Pirates Pitcher From India Working Hard In Single-A
CHARLESTON, W. Va. (KDKA) — On any given game day at Appalachian Power Park, home to the West Virginia Power, the Single-A affiliate of the Pittsburgh Pirates, there in the outfield, shagging fly balls is 23-year-old Rinku Singh.
“Every time I walk out in the field,” Singh says, “it feels like I belong here like I’ve been playing baseball here my whole life.”
Only he hasn’t played baseball his whole life. In fact, up until four years ago the word “baseball” had never entered his vocabulary.
“I’d never ever heard of what baseball is,” he says. “Never even seen it on TV. Never heard of baseball.”
That’s because Rinku grew up in rural India.
“Hard life,” he describes it. “Yeah, you can say that.”
The son of a truck driver, Rinku was a standout javelin thrower when a TV show changed his life forever.
“My javelin coach told me there’s a TV reality show called ‘Million Dollar Arm’,” Rinku remembers. “He said, ‘Why don’t you try out?’
“I said, ‘No, I don’t want to go hurt myself.’
“He said, ‘No just go and try.'”
Singh became a baseball player and won. He didn’t take home a million dollars, but did get $100,000 and a trip to America.
Along with runner up Dinesh Patel, the two worked out in front of pro baseball scouts. But only one team came calling – the Pittsburgh Pirates.
Many thought it was a joke.
“Yeah, to be honest, it was not real well received,” says Pirates General Manager Neal Huntington. “It was a publicity stunt, or it’s a marketing ploy. This opportunity came and we wanted to be the first organization to sign somebody out of India.”
Unable to speak English and unaware what a strikeout was, Rinku studied the game of baseball every minute of every day.
“That first time I had a strikeout,” he remembers, “I really couldn’t believe how much I was happy. People talk about strikeouts, I’m watching it on TV.”
“I’m impressed,” says his pitching coach in West Virginia Willie Glen. “To have only picked up a baseball four years ago, he’s come a long way pretty quickly.”
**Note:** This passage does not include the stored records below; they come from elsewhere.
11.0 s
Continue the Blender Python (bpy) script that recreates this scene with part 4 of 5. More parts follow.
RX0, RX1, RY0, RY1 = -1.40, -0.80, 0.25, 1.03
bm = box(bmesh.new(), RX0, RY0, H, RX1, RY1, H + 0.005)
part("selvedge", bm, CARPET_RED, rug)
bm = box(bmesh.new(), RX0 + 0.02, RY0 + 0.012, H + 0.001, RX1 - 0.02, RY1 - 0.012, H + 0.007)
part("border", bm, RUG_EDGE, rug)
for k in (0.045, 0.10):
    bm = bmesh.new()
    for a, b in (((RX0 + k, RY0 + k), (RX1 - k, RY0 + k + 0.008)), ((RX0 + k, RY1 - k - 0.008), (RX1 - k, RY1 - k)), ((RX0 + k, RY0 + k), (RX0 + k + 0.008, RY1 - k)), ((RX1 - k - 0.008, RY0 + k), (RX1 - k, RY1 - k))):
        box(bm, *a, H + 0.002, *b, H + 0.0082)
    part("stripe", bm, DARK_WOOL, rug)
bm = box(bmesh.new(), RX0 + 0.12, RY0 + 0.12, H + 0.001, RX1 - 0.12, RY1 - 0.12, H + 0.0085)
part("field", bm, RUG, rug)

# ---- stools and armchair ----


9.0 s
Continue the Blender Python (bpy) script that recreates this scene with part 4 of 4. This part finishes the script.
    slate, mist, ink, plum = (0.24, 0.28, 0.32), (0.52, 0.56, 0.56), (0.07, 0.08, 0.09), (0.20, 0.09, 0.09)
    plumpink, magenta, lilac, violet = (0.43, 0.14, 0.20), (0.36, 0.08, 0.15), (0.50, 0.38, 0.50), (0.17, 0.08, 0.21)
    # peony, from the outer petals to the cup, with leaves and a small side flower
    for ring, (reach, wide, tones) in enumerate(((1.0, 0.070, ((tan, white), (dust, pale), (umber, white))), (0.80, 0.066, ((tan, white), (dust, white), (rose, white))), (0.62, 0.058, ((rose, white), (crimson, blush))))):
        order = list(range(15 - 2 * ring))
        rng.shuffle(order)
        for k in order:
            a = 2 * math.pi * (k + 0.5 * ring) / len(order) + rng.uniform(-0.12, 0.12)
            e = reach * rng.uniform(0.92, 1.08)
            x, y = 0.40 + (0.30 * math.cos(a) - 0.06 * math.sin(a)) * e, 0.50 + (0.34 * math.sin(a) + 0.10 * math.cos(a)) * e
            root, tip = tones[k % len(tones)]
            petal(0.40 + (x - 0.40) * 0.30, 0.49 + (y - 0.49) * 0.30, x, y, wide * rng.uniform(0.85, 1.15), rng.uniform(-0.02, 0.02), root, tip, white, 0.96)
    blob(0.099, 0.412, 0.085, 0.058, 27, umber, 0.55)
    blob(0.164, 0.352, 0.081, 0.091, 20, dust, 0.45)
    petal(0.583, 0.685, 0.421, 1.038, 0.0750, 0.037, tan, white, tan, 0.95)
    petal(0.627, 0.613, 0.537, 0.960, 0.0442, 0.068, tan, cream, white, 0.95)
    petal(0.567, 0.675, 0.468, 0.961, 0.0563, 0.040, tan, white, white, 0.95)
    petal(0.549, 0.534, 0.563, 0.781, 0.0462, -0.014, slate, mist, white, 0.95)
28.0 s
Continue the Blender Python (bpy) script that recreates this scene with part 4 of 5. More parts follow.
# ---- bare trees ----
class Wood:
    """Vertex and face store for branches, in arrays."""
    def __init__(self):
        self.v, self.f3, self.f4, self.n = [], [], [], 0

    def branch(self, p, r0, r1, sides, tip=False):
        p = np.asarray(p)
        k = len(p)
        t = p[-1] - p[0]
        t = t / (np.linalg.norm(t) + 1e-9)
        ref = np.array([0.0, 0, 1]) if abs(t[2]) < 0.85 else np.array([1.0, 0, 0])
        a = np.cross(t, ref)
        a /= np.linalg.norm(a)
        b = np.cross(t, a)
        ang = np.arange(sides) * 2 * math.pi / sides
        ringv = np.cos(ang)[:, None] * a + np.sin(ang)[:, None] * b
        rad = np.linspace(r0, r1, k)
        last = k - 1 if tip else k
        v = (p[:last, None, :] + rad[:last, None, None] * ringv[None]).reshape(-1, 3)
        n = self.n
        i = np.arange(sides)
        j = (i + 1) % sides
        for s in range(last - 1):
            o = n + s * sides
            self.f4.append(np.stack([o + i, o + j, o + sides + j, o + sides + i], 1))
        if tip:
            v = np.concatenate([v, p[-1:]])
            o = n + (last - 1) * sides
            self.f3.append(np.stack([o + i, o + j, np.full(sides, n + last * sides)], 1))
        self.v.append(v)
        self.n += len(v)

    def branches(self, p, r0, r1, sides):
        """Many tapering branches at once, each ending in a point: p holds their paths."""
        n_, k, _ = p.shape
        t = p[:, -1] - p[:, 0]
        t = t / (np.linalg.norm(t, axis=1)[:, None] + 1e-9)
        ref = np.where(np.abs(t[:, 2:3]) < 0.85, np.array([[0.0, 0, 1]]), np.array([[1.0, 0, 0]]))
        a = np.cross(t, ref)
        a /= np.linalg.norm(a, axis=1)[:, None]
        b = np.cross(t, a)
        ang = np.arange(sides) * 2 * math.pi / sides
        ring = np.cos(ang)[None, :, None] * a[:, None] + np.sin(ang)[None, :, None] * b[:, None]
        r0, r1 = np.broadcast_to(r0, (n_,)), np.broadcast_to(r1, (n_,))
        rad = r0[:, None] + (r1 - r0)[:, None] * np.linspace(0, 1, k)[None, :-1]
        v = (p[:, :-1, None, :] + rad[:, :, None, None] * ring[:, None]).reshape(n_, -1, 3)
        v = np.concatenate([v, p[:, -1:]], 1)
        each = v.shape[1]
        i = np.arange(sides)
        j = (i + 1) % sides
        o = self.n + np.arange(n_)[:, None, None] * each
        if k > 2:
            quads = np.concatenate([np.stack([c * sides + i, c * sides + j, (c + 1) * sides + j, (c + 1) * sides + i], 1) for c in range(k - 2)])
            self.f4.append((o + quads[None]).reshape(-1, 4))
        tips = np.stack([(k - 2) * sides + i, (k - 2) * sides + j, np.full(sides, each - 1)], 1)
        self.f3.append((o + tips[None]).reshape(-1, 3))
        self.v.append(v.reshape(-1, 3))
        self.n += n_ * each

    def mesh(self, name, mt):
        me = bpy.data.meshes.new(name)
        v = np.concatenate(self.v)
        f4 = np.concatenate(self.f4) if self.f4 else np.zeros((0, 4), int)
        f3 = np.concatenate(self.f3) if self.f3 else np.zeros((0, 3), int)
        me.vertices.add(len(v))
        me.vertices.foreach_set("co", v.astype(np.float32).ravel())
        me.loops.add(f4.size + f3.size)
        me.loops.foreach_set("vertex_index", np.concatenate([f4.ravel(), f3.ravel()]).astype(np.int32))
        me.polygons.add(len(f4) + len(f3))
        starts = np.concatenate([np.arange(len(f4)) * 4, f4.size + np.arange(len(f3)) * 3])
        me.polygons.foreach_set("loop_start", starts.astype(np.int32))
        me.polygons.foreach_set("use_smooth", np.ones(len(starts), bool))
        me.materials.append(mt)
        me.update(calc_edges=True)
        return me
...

“To have no baseball at all,” he says, “to where he’s able to compete at Low-A level, and some scouts say he has a chance, is fascinating.”
As he pursues his newfound dream, halfway around the world from his home, Rinku hasn’t seen his parents in years.
“Mom and Dad have no idea what I’m doing here,” Rinku says. “No idea. Every time I talk to them all they just say: ‘Do not forget what you’re there for and where you’re coming from. Do not forget that.’”
So could this former javelin thrower from India one day play at PNC Park?
“We weren’t sure they were ever gonna make it to play baseball under the lights, let alone make it to the major leagues,” Huntington says, “and Rinku has made it under the lights. He’s having success. It’s a great story and it’s gonna be a lot of fun to see how far he can take it.”
“He’s into the realm of baseball stuff,” Glen says. “He’s got that down. He’s on his way somewhere.”
“I don’t know about the future,” Rinku says, “but I think if I’m gonna keep working hard at what I’m doing now, it’s not gonna take long time to get there. It’s all about work ethic and I believe in it.”